Just to get a few things straight:  1. Nowhere in the Constitution is the right to secede mentioned; it’s in the Declaration of Independence. 2. Southern states all said in their proclamations of secession that their reason was slavery; to argue otherwise is disingenuous. 3. We could refocus the debate over slavery by redefining the issue as one about "property." Slaves were considered property. The Constitution protected property. Supreme Court decisions through 1857 consistently considered slaves to be property. The Founders wrote in many compromises in the Constitution to protect the rights of southern plantation owners (of which they could include themselves, most of them.) David Blight (Race and Reunion) has noted that slaves by 1860 were worth about $3.5 billion, an enormous sum then and of course the southern plantation owners didn't want to give up their property. The cotton business was booming and had doubled in value every decade for four decades before 1860. Ironically, one might posit that the southern states needed a strong federal government to enforce the Fugitive Slave Acts and it was states like Wisconsin and Pennsylvania who insisted on "states' rights by passing laws making enforcement of federal Fugitive Slave laws difficult. Southern states, in their declarations of secession documents, said the reason for secession was their desire to protect slavery (see South Carolina and Georgia esp., which also makes reference to slaves as property and their constitutional right thereto). Slavery and race have sullied this country for centuries; to whitewash it is rather sickening.
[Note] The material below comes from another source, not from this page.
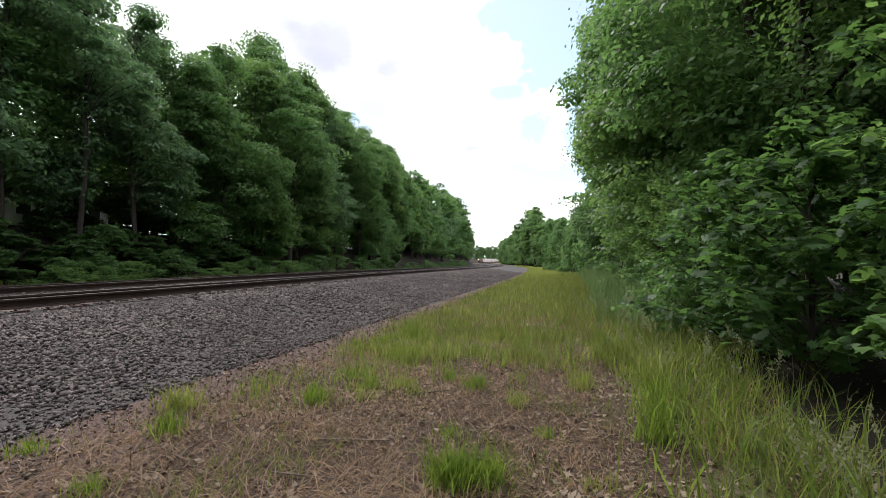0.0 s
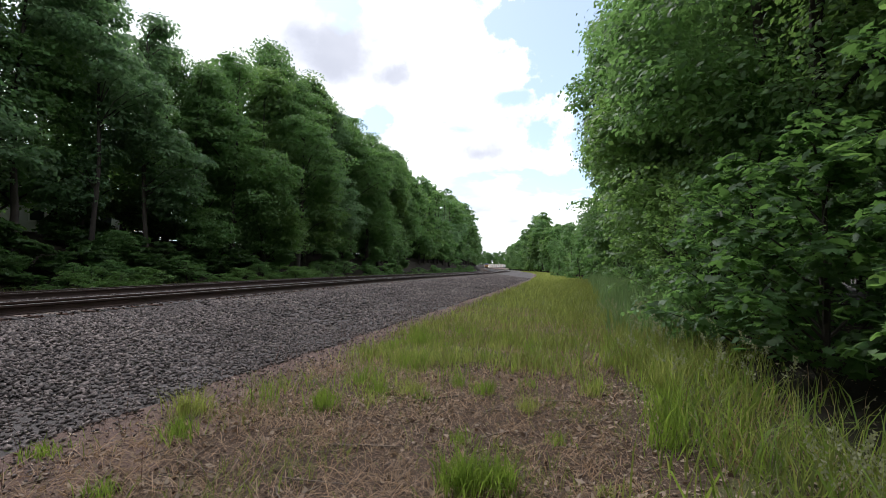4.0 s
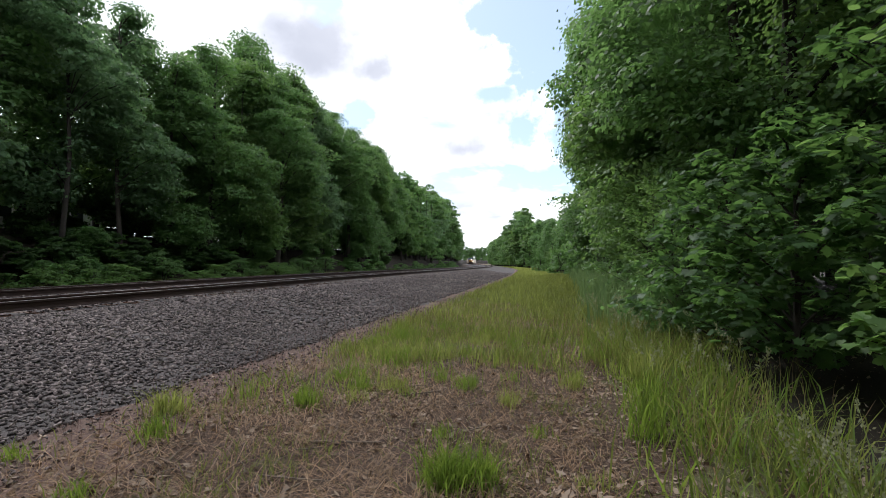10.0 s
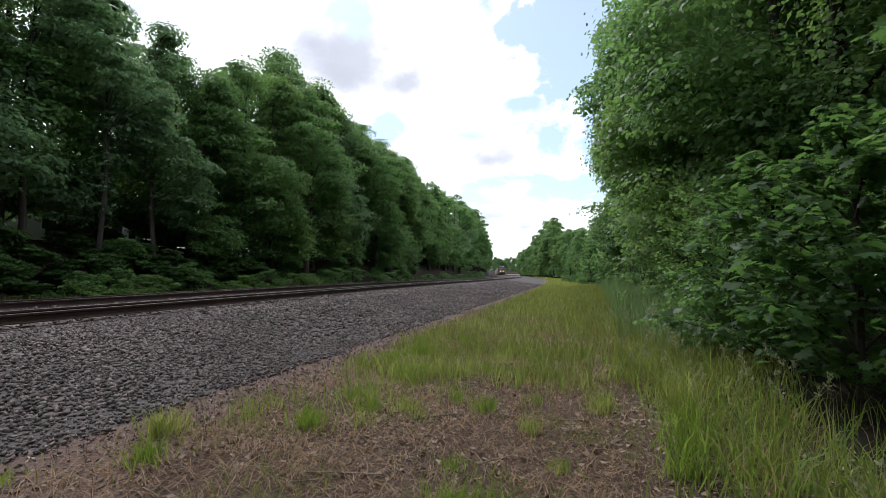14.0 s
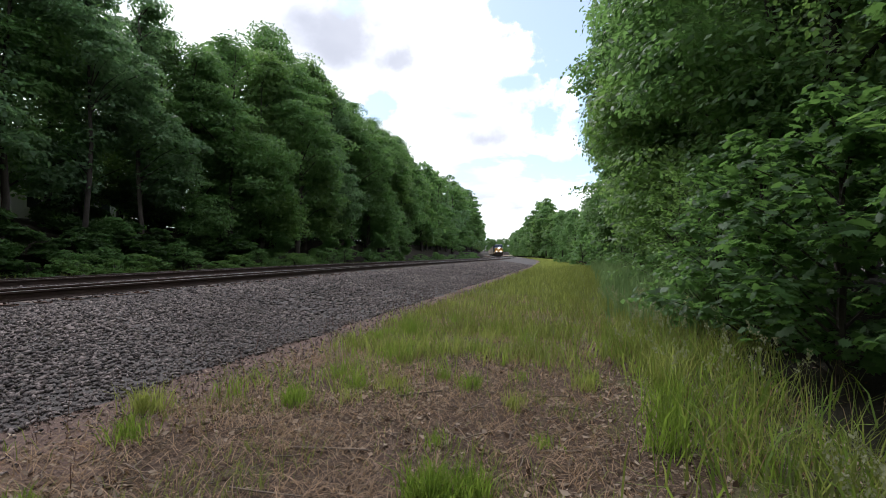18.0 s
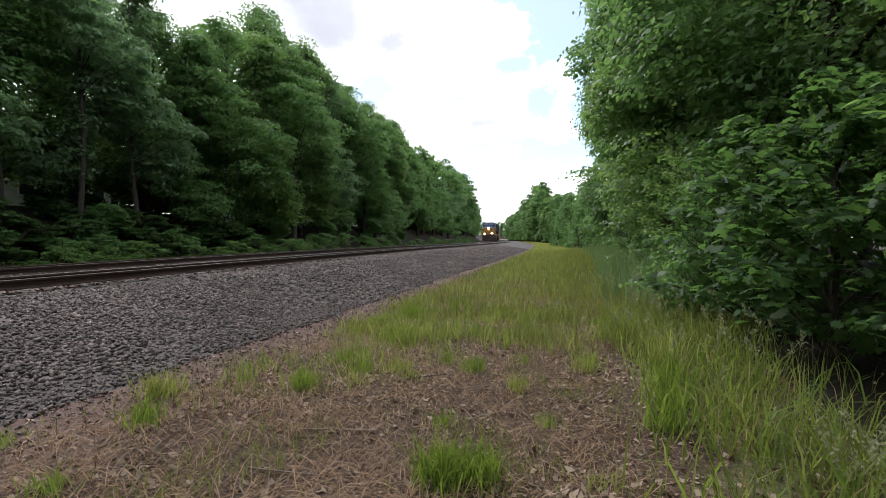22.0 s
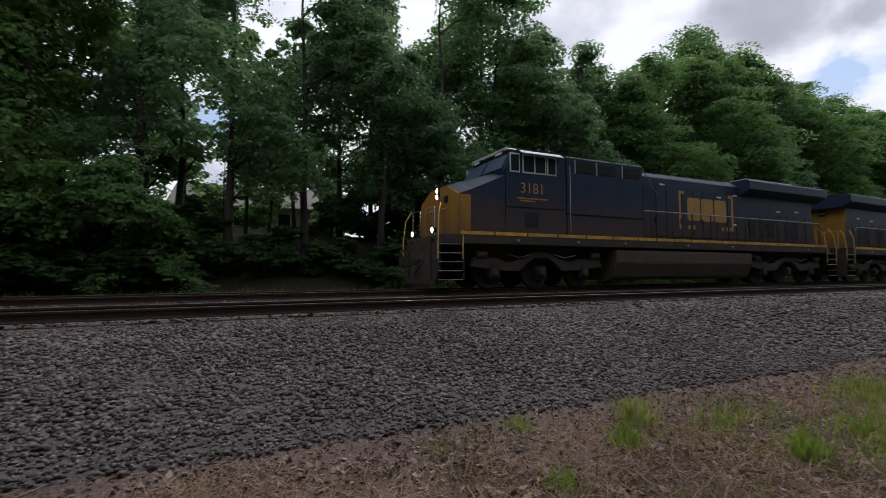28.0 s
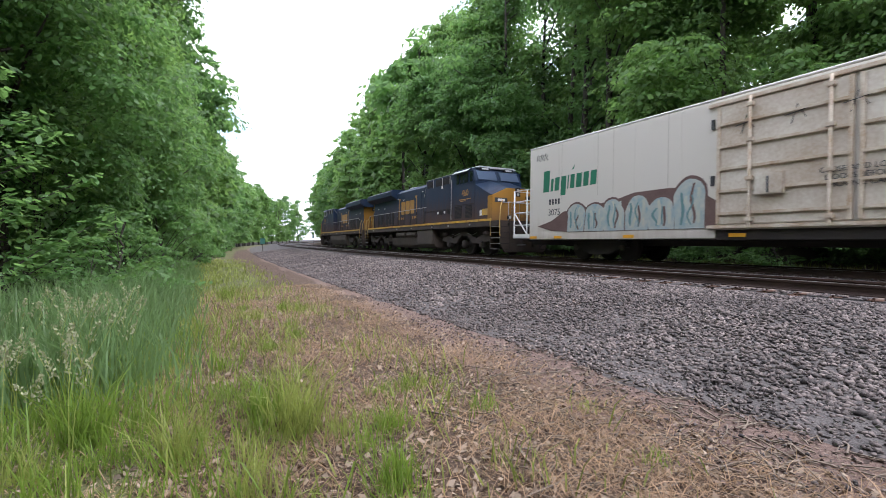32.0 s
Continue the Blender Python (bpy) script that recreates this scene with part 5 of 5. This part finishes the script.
def dress_boxcar(root, seed, full):
    """Painted marks: a green maker's mark, data, and sprayed graffiti."""
    g = random.Random(seed)
    for sx in (-1, 1):
        end = sx * -1          # the mark sits at the left end as seen from the side
        y0 = -sx * 8.9
        a = -1.45
        for w, h, dz in ((0.42, 0.86, 0.0), (0.2, 0.5, 0), (0.32, 0.52, 0), (0.34, 0.74, -0.22), (0.12, 0.52, 0), (0.28, 0.52, 0), (0.34, 0.52, 0), (0.32, 0.52, 0), (0.34, 0.52, 0)):
            zb = 2.72 + 0.02 * a + dz
            decal("mark_shape", M_GREEN, root, sx, 1.503, y0, [(a + 0.02, zb), (a + w - 0.04, zb), (a + w, zb + h), (a + 0.06, zb + h)])
            a += w + 0.03
        decal("mark_leaf", M_GREEN, root, sx, 1.503, y0, [(0.2, 3.42), (0.36, 3.6), (0.32, 3.44)])
        for k in range(4):
            decal("reporting_mark", M_INK, root, sx, 1.503, y0, rect(-1.05 + 0.17 * k, -0.95 + 0.17 * k, 2.16, 2.38))
        if full:
            lettering("car_number", "3075", 0.36, M_INK, root, sx, y0 - sx * 0.75, 1.84, 1.506)
            lettering("door_writing", "CLOSE AND LOCK\nDOORS BEFORE\nMOVING CAR", 0.17, M_INK, root, sx, sx * 0.0 + sx * 1.35 - sx * 2.9 + sx * 1.6 + 0.0, 2.12, 1.592, "stencilled black words")
        else:
            for k in range(4):
                decal("reporting_mark", M_INK, root, sx, 1.503, y0, rect(-0.98 + 0.2 * k, -0.86 + 0.2 * k, 1.66, 1.90))
        # graffiti: a maroon smear under a row of rounded pale shapes
        smear = [(-1.75, 1.30), (-0.9, 1.5), (-0.2, 1.85), (0.6, 1.9), (2.4, 2.12), (3.1, 2.28), (4.4, 2.30), (5.2, 2.2), (5.9, 1.75), (6.0, 1.2), (5.6, 1.06), (0.4, 1.03), (-0.9, 1.1)]
        decal("graffiti_smear", M_PAINT_B, root, sx, 1.503, y0, smear[::-1])
        for k in range(6):
            c, w, h = 0.42 + 0.92 * k, 0.52 + 0.05 * g.random(), (1.12, 1.05, 1.16, 1.2, 1.06, 1.55)[k]
            lean = g.uniform(-0.06, 0.1)

            def lobe(f):
                top = [(c + lean * f + w * f * math.cos(a * 0.3142) * (1 + 0.1 * math.sin(a + k)), 1.05 + h * 0.52 + (h * 0.48 * f) * math.sin(a * 0.3142)) for a in range(11)]
                return [(c - w * f * 0.9, 1.04 + 0.1 * (1 - f)), (c + w * f * 0.95, 1.04 + 0.1 * (1 - f))] + top

            decal("graffiti_outline", M_PAINT_B, root, sx, 1.510, y0, lobe(1.0), thick=0.003)
            decal("graffiti_shape", M_PAINT_A, root, sx, 1.514, y0, lobe(0.87), thick=0.003)
            # painted strokes inside each letter shape
            for q, (off, wd, tone) in enumerate(((-0.30, 0.10, M_PAINT_C), (-0.12, 0.13, M_PAINT_D), (0.10, 0.09, M_PAINT_B), (0.28, 0.12, M_PAINT_D), (0.02, 0.06, M_PAINT_C))):
                lo, hi = 1.12 + 0.1 * g.random(), 1.05 + h * g.uniform(0.62, 0.88)
                sway, steps_n = g.uniform(-0.10, 0.12), 7
                left = [(c + off * 0.85 + sway * math.sin(j * 0.9 + k + q), lo + (hi - lo) * j / steps_n) for j in range(steps_n + 1)]
                taper = [wd * (0.35 + 0.65 * math.sin(math.pi * (0.15 + 0.7 * j / steps_n))) for j in range(steps_n + 1)]
                decal("graffiti_stroke", tone, root, sx, 1.518 + 0.0008 * q, y0, left + [(p[0] + w2, p[1]) for p, w2 in zip(left[::-1], taper[::-1])], thick=0.003)
        for a in (-0.35, 1.5, 2.2, 4.3, 6.2):
            decal("panel_seam", M_SEAM, root, sx, 1.499, y0, rect(a, a + 0.018, 2.35, 4.55), thick=0.005)
        # loose sprayed strokes high on the doors and the end
        for k in range(4):
            c = -2.4 + 1.15 * k
            rod("sprayed_stroke", M_INK, root, [(sx * 1.592, sx * c, 3.5), (sx * 1.592, sx * (c + 0.12), 3.95), (sx * 1.592, sx * (c + 0.3), 3.6)], 0.014, 4)
            rod("sprayed_stroke", M_INK, root, [(sx * 1.592, sx * (c - 0.15), 3.72), (sx * 1.592, sx * (c + 0.35), 3.8)], 0.012, 4)
        for k in range(3):
            b = -sx * 10.75 + sx * 0.24 * k
            rod("sprayed_stroke", M_INK, root, [(sx * 1.505, b, 4.02), (sx * 1.505, b + sx * 0.06, 4.28), (sx * 1.505, b + sx * 0.2, 4.22), (sx * 1.505, b + sx * 0.1, 4.1), (sx * 1.505, b + sx * 0.22, 4.0)], 0.012, 4)


loco_a = locomotive("dark blue and yellow diesel locomotive leading the train with lit headlights", "3181", True, False)
loco_b = locomotive("dark blue and yellow diesel locomotive running backwards behind the leader", "460", False, True)
cars = [boxcar("dirty white insulated boxcar with green mark and graffiti")]
plain = boxcar("dirty white insulated boxcar with sprayed graffiti")
dress_boxcar(cars[0], 1, True)
dress_boxcar(plain, 4, False)
cars.append(plain)
for _k in range(6):
    cars.append(copy_thing(plain, Matrix.Identity(4)))

SPEED, S28 = 17.18, 6.45


def on_line(y, flip=False):
    """A vehicle's pose on the farther track, with its middle at y along the line."""
    fall = math.degrees(math.atan((grade(y - 5) - grade(y + 5)) / 10))
    return pose(bend(y) - U_TRAIN, y, Z_TRAIN - 0.03 + grade(y), -fall if flip else fall, -2.0 if flip else 2.0, heading(y) + (0 if flip else 180))


def motions():
    times = [1.0 * k for k in range(25)] + [25 + 0.5 * k for k in range(15)]
    line = [(loco_a, 10.0, False), (loco_b, 33.3, True)] + [(c, 57.5 + 25.4 * k, False) for k, c in enumerate(cars)]
    for ob, back, flip in line:
        walk(ob, [(t, on_line(S28 - SPEED * (t - 28) + back, flip)) for t in times])


motions()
As Bernard Malamud wrote in The Fixer: "There's something cursed, it seems to me, about a country where men have owned men as property. The stink of that corruption never escapes the soul, and it is the stink of future evil."
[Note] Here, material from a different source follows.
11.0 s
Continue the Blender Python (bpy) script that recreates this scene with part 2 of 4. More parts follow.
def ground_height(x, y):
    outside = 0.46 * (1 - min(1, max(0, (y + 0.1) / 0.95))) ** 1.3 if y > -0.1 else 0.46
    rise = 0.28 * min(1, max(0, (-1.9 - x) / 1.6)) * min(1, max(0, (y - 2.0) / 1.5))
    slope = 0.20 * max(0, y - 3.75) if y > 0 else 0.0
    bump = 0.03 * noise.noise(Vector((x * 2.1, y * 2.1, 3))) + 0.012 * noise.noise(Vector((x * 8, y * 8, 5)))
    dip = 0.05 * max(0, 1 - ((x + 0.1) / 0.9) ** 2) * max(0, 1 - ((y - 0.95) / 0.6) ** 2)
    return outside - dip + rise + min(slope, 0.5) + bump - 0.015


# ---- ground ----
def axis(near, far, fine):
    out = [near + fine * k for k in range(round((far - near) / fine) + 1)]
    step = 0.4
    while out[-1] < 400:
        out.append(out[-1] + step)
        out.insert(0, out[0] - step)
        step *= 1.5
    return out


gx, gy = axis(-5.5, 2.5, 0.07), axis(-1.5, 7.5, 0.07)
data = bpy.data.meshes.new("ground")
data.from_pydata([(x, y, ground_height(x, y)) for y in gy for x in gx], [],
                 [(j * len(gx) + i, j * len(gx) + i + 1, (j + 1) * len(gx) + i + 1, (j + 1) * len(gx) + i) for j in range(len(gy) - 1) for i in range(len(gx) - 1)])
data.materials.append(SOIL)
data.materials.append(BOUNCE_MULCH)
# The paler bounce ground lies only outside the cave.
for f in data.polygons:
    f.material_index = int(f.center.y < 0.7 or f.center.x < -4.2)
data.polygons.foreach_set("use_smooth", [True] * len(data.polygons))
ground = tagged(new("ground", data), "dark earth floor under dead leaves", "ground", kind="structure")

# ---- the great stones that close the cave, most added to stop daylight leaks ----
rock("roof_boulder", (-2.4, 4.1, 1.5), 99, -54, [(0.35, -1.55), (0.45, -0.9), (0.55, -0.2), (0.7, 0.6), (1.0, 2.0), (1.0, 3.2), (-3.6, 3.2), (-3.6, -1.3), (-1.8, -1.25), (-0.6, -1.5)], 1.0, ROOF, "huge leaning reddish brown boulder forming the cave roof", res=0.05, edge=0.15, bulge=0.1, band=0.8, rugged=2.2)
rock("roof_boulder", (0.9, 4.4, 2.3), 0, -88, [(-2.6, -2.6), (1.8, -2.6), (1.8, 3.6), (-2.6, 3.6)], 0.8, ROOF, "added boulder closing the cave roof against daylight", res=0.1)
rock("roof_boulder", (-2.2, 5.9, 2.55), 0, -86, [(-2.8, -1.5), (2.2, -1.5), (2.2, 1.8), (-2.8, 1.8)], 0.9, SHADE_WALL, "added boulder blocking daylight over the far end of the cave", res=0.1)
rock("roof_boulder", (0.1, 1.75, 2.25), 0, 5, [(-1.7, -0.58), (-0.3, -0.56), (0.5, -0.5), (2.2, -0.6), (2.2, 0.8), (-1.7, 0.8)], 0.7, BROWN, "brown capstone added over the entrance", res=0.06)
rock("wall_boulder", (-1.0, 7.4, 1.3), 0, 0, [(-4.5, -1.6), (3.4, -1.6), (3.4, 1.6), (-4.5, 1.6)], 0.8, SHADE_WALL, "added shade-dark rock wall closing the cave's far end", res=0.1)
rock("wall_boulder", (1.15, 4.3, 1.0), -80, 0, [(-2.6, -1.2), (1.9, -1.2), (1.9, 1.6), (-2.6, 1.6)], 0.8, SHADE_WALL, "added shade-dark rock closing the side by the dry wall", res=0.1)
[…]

A constant theme is the power of symbols and nothing illustrates that more than his dispassionate recounting of the killing of Michael Westerman in Guthrie, Kentucky.  Westerman was out driving in his red truck with a large rebel flag flying from the back. What the flag meant to those involved was far less important than what it meant to those who used Michael’s death as a rallying cry for their own particular agenda or hatred.  Horwitz’s interviews reveal that Michael liked the battle flag simply because it matched his truck. To the kid who shot him, clearly unintentional through the side of his truck as they raced along the highway at 85 mph, it was only a symbol of the white bullies in town. Michael's glorification -- he has his own tribute website -- was not what Horwitz heard from others in town when he interviewed them. Much of the town’s reverence for the battle flag seemed to be exacerbated by the school board’s wish to change the mascot -- the Rebel, which served only to inflame teams they had to play.  Ironically, Guthrie, in Todd County, Kentucky was on the Union side during the Civil War. In a further irony, Freddie Morrow who did the shooting, was sent to prison for life plus an extra four years for violating Westerman’s civil rights.  More recently, the power of that symbol was demonstrated when that kid shot up the black church killing several people and calls have echoed throughout the south for and against removal of confederate symbols.
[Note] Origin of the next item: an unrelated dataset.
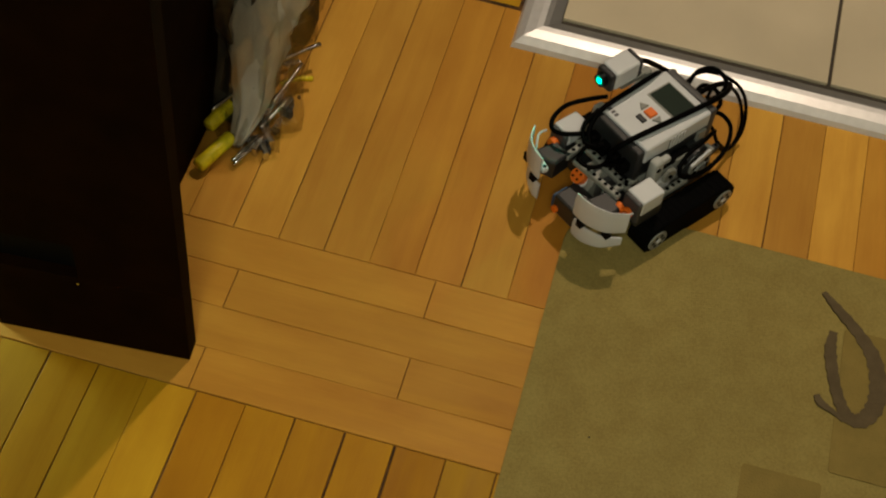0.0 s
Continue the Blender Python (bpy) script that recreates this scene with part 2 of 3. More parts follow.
def spline(points, per=8):
    pts = [Vector(p) for p in points]
    ext = [2 * pts[0] - pts[1]] + pts + [2 * pts[-1] - pts[-2]]
    out = []
    for k in range(len(pts) - 1):
        a, b, c, d = ext[k:k + 4]
        for j in range(per):
            u = j / per
            out.append(0.5 * (2 * b + (c - a) * u + (2 * a - 5 * b + 4 * c - d) * u * u + (3 * b - a - 3 * c + d) * u ** 3))
    out.append(pts[-1])
    return out


def tube(points, r, n=8, per=8):
    path = spline(points, per)
    bm = bmesh.new()
    rings = []
    side = None
    for k, p in enumerate(path):
        d = (path[min(k + 1, len(path) - 1)] - path[max(k - 1, 0)]).normalized()
        if side is None:
            side = d.orthogonal().normalized()
        side = (side - d * side.dot(d)).normalized()
        up = d.cross(side)
        rings.append([bm.verts.new(p + r * (cos(2 * pi * j / n) * side + sin(2 * pi * j / n) * up)) for j in range(n)])
    for a, b in zip(rings, rings[1:]):
        for j in range(n):
            bm.faces.new((a[j], a[(j + 1) % n], b[(j + 1) % n], b[j]))
    bm.faces.new(rings[0][::-1])
    bm.faces.new(rings[-1])
    return bm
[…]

Lots of interesting stories.Horwitz writes well, with compassion, and with humor.  My wife thought the book (we listened to it together) was a bit reminiscent of Bill Bryson.  I agree he has the same sense of irony that has you smile except that in the case of this book that smile is followed by a quick grimace rather than a broad grin. Note that his interview with Shelby Foote is worth the price of the book.

Favorite quote:  “Charlestonian Baptists were so religious they wouldn’t fuck standing up for fear someone might think they were dancing.”